Interpolating the 2 basis vectors with smallest average predicted var - $z_0$ and $z_2$ - in the range [-2,2]; **(row 1)** perturbing $z_0$ corresponds to changes in both X and Y position; **(row 2)** perturbing $z_2$ corresponds to changes in both X and Y position;

Interpolating the latent projections of $c_0$ and $c_1$ - red and green lines above; **(row 1)** perturbing red line corresponds to changes only in Y position; **(row 2)** perturbing green line corresponds to changes only in X position;

Results from 10 different experiments. Variance histograms & latent projections of $\mathbf{c}$ are shown.

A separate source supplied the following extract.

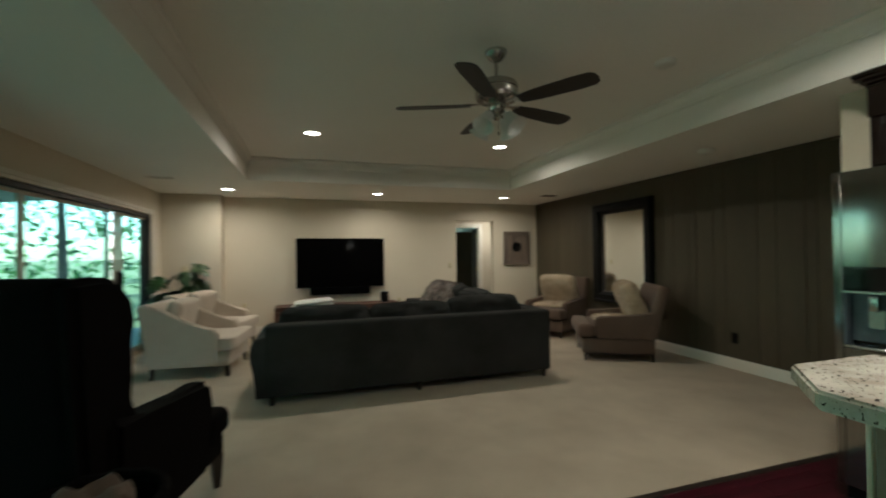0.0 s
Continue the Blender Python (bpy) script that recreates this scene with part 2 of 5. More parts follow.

The same experiment is repeated 10 times. It is interesting to see that even though the bottleneck layer of the VAE is consistently disentangled - the square of observed values for the factors of variation is preserved as such in the latent space - it is often unaligned - the square is rotated. It is worth noting that the 2D subspace of $\mathbf{z}$ representing $\mathbf{c}$ is so nicely disentangled mainly due to the inductive biases the model has - i.e. the spatial broadcast decoder (as discussed in the original paper). However, that's a topic for future post, axis alignment is what we focus on here.

$\beta$ = 10

One way to account for the observed rotation of the learned representations is by tuning the coefficient of the KL divergence in the loss and enforcing more independce between the latent vectors $\mathbf{z}$. For the keen, there are examples in the literature for more principled ways of enforcing such constraints - e.g. 1 and 2. As seen below, increasing $\beta$ does lead to more consistent disentanglement and alignment - perturbing the basis vectors of $\mathbf{z}$ and the latent projections of $\mathbf{c}$ contain the same conceptual information.

Interpolating the 2 basis vectors with smallest average predicted var - $z_1$ and $z_2$ - in the range [-2,2]; **(row 1)** perturbing $z_2$ corresponds to changes only in Y position; **(row 2)** perturbing $z_1$ corresponds to changes only in X position;

Tuning coefficients of separate terms in the optimised loss function, like $\beta$, can be very case-by-case and dataset-specific.

Color Variations

The data used in the two experiments above contains only spatial variations for which the Spatial Broadcast Decoder was specifically designed. Out of interest we repeat the same two experiments, but this time with data that has no spatial variations, only color-based ones.

Data with two factors of variation - $c_0 \equiv$ Object color (32 values, green line) and $c_1 \equiv$ Background color (32 values, red line); **(top)** random data samples from **(bottom)** the uniform distribution over $\mathbf{c}$

In the following two experiments instead of $\beta$ we explore how does the length of training affect the learned representations.

Epochs = 100; $\beta$ = 1

Example results for a **disentangled** but **unaligned** representation after training a $\beta$-VAE ($\beta$=1) for 100 epochs; rest is the same as above.

Interpolating the 2 basis vectors with smallest average predicted var - $z_0$ and $z_5$ - in the range [-2,2]; **(row 1)** perturbing $z_0$ corresponds to changes in both background color and object color; **(row 2)** perturbing $z_5$ corresponds to changes in both background color and object color;

Interpolating the latent projections of $c_0$ and $c_1$ - red and green lines above; **(row 1)** perturbing red line corresponds to changes only in background color; **(row 2)** perturbing green line corresponds to changes only in object color;

Epochs = 300; $\beta$ = 1

Instead of varying $\beta$, here we vary the number of training epochs. Nonetheless a similar phenomenon is illustrated - depending on how the model is optimised, the learned manifold $\mathbf{z}$ could be disentangled, even though it does not appear as such upon the standard visual inspection following a linear interpolation along the basis vectors.